Output only the lines running from the line bearing "More parts follow." through the line bearing "return out + [pts[-1]]", character for character.

--- INPUT DATA ---

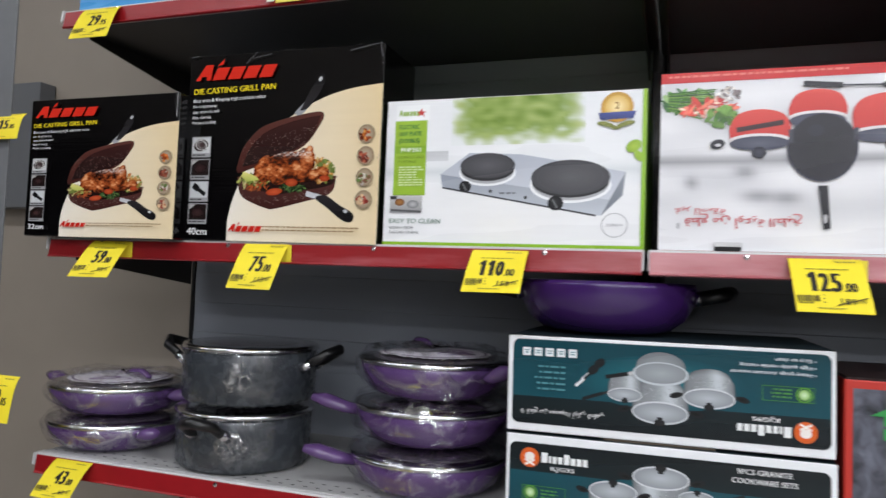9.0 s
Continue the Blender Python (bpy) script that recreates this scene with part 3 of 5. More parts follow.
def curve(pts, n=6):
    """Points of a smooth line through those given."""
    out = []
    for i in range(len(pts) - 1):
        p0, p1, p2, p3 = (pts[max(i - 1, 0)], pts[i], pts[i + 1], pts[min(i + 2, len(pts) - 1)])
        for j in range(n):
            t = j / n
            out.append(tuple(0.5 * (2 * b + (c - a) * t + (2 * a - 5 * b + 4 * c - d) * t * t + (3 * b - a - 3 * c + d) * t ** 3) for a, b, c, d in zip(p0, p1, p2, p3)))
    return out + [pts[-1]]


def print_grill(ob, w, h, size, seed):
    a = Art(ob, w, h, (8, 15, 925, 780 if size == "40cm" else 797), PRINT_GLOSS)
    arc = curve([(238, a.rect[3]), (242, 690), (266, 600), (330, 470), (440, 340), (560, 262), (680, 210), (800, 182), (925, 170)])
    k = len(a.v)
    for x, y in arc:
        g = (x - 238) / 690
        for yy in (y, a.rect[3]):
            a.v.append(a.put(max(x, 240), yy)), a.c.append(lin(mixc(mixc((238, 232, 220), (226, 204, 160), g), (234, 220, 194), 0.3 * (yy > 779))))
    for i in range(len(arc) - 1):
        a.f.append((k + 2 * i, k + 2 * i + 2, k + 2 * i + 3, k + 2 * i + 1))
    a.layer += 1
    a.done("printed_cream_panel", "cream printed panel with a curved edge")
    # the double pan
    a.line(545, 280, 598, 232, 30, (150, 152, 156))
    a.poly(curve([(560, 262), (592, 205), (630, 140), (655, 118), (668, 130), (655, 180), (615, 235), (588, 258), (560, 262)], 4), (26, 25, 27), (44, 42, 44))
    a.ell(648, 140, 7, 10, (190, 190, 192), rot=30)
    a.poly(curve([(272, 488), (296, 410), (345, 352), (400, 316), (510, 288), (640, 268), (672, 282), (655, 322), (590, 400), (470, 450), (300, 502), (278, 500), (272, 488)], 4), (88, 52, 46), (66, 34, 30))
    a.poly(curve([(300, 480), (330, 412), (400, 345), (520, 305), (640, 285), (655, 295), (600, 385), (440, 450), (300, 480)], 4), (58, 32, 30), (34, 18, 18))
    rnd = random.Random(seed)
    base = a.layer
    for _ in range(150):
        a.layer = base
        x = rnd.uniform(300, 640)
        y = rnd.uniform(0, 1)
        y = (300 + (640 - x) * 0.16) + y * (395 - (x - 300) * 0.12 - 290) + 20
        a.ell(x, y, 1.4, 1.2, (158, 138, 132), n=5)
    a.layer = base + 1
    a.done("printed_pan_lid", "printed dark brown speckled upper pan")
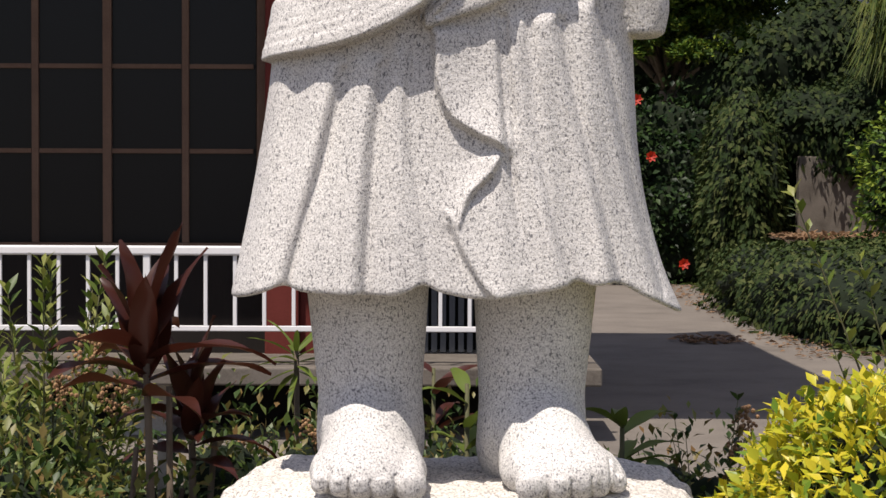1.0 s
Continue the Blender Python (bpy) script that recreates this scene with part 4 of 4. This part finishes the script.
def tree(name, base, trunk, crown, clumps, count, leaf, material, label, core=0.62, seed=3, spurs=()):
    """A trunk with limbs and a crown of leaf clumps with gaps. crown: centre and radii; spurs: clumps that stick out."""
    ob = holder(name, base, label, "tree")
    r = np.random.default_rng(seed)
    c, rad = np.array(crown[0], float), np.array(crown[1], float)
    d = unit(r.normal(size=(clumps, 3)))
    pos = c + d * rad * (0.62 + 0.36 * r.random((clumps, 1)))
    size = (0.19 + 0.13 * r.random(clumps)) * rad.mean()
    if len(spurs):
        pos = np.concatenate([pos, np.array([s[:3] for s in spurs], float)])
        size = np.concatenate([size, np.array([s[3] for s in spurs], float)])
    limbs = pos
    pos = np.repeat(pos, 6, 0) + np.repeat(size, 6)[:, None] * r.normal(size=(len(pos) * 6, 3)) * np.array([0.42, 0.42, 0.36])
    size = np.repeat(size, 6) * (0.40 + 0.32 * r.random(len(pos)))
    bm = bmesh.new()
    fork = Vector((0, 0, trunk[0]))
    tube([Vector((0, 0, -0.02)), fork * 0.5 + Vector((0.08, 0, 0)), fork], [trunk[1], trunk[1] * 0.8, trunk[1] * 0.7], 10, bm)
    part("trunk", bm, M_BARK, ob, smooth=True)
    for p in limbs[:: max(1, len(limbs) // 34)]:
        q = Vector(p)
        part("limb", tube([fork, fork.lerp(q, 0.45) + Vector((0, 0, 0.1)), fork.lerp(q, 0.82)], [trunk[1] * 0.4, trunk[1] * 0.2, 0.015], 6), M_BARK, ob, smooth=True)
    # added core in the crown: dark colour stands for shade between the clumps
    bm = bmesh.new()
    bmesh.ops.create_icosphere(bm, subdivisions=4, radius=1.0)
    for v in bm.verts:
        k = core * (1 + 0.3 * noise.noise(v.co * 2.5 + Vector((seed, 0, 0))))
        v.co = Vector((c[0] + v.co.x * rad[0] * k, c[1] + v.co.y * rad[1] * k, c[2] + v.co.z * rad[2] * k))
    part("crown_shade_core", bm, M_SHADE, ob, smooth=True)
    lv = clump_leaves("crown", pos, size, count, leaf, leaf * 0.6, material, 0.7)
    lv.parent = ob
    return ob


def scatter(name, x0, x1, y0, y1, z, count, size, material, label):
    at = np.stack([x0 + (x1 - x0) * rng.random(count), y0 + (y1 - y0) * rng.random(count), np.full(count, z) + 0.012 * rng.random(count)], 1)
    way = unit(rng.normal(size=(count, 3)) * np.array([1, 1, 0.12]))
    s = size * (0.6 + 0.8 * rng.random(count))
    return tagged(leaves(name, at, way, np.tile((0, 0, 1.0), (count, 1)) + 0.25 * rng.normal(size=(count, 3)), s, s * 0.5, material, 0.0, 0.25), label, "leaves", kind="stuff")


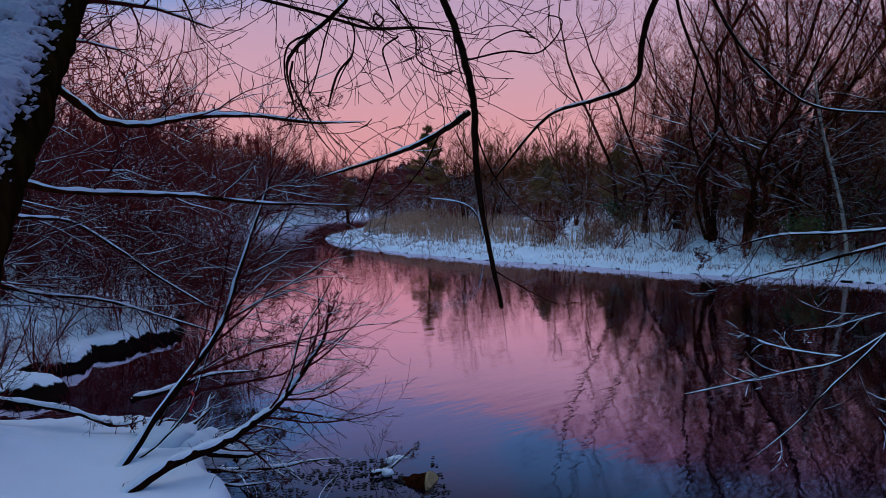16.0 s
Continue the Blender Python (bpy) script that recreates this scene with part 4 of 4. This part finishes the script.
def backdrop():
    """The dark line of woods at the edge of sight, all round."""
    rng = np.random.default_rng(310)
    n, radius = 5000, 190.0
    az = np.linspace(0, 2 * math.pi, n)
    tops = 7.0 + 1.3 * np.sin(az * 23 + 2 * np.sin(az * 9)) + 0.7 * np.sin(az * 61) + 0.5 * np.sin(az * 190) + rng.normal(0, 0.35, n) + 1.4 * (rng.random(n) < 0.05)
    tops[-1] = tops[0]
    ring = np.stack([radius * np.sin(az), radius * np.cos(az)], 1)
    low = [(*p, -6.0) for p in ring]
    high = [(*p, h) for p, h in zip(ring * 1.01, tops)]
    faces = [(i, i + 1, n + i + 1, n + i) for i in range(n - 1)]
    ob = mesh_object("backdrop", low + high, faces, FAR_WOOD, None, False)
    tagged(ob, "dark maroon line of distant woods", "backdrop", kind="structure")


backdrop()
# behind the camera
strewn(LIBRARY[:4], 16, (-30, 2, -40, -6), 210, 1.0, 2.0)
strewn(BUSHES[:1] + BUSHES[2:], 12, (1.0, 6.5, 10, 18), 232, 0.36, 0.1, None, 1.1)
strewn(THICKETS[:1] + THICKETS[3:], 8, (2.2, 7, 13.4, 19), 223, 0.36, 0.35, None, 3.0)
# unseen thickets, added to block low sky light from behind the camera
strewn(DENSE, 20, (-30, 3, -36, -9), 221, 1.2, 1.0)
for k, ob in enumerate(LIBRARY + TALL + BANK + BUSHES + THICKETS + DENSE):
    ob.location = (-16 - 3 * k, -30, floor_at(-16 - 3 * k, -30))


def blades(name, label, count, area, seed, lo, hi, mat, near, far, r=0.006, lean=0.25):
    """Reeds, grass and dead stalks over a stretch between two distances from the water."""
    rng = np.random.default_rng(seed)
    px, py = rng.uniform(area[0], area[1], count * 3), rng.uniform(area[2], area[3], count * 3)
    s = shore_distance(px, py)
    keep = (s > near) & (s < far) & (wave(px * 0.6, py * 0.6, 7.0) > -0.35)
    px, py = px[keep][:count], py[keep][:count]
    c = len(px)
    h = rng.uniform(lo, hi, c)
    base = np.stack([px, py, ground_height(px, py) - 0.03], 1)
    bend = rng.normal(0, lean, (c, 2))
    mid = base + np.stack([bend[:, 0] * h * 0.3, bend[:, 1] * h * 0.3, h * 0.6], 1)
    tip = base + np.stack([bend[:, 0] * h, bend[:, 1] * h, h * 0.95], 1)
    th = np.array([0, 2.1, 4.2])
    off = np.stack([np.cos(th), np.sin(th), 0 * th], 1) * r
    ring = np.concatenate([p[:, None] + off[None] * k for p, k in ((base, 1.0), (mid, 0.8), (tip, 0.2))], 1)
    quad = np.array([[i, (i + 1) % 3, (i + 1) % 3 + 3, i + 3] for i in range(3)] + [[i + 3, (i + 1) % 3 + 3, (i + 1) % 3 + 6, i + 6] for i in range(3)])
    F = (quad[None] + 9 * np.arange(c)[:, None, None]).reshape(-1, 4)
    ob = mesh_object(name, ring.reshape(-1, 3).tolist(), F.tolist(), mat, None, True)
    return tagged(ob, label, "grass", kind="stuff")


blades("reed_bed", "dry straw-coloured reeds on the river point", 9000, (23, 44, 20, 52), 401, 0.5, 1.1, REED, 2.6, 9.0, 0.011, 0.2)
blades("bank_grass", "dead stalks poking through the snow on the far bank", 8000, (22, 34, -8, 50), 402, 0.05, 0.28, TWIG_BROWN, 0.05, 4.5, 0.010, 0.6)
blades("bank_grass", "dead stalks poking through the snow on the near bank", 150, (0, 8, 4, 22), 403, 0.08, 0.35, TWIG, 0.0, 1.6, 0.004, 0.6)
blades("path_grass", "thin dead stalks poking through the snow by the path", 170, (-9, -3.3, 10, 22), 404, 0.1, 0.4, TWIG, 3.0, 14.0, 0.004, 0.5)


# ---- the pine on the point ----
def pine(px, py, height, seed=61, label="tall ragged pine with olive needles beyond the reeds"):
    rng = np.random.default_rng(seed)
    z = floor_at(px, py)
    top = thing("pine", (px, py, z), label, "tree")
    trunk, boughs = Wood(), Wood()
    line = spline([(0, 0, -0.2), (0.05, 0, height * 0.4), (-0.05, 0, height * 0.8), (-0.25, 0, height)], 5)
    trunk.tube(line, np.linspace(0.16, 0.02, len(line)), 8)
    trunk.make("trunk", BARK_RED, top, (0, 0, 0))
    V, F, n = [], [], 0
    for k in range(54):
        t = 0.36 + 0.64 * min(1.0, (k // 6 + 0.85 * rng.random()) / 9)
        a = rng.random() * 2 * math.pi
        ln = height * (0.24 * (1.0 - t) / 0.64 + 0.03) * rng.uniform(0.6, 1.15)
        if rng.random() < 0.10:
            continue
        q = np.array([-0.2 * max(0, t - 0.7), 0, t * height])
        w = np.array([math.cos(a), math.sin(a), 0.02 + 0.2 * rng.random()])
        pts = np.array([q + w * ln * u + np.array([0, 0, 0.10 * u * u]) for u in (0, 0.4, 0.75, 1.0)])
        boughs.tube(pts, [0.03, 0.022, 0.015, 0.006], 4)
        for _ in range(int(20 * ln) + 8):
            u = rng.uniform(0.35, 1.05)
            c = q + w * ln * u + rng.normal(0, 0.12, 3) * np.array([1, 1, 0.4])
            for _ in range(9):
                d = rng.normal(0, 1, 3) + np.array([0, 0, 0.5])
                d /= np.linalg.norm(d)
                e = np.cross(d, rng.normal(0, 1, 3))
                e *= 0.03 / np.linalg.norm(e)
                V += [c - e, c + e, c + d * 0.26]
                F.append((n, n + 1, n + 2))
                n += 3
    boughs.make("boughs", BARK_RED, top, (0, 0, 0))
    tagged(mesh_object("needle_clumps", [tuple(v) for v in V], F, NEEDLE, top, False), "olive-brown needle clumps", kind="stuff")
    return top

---

**WRITTEN ANSWER**
Continue the Blender Python (bpy) script that recreates this scene with part 3 of 5. More parts follow.
def curve(pts, n=6):
    """Points of a smooth line through those given."""
    out = []
    for i in range(len(pts) - 1):
        p0, p1, p2, p3 = (pts[max(i - 1, 0)], pts[i], pts[i + 1], pts[min(i + 2, len(pts) - 1)])
        for j in range(n):
            t = j / n
            out.append(tuple(0.5 * (2 * b + (c - a) * t + (2 * a - 5 * b + 4 * c - d) * t * t + (3 * b - a - 3 * c + d) * t ** 3) for a, b, c, d in zip(p0, p1, p2, p3)))
    return out + [pts[-1]]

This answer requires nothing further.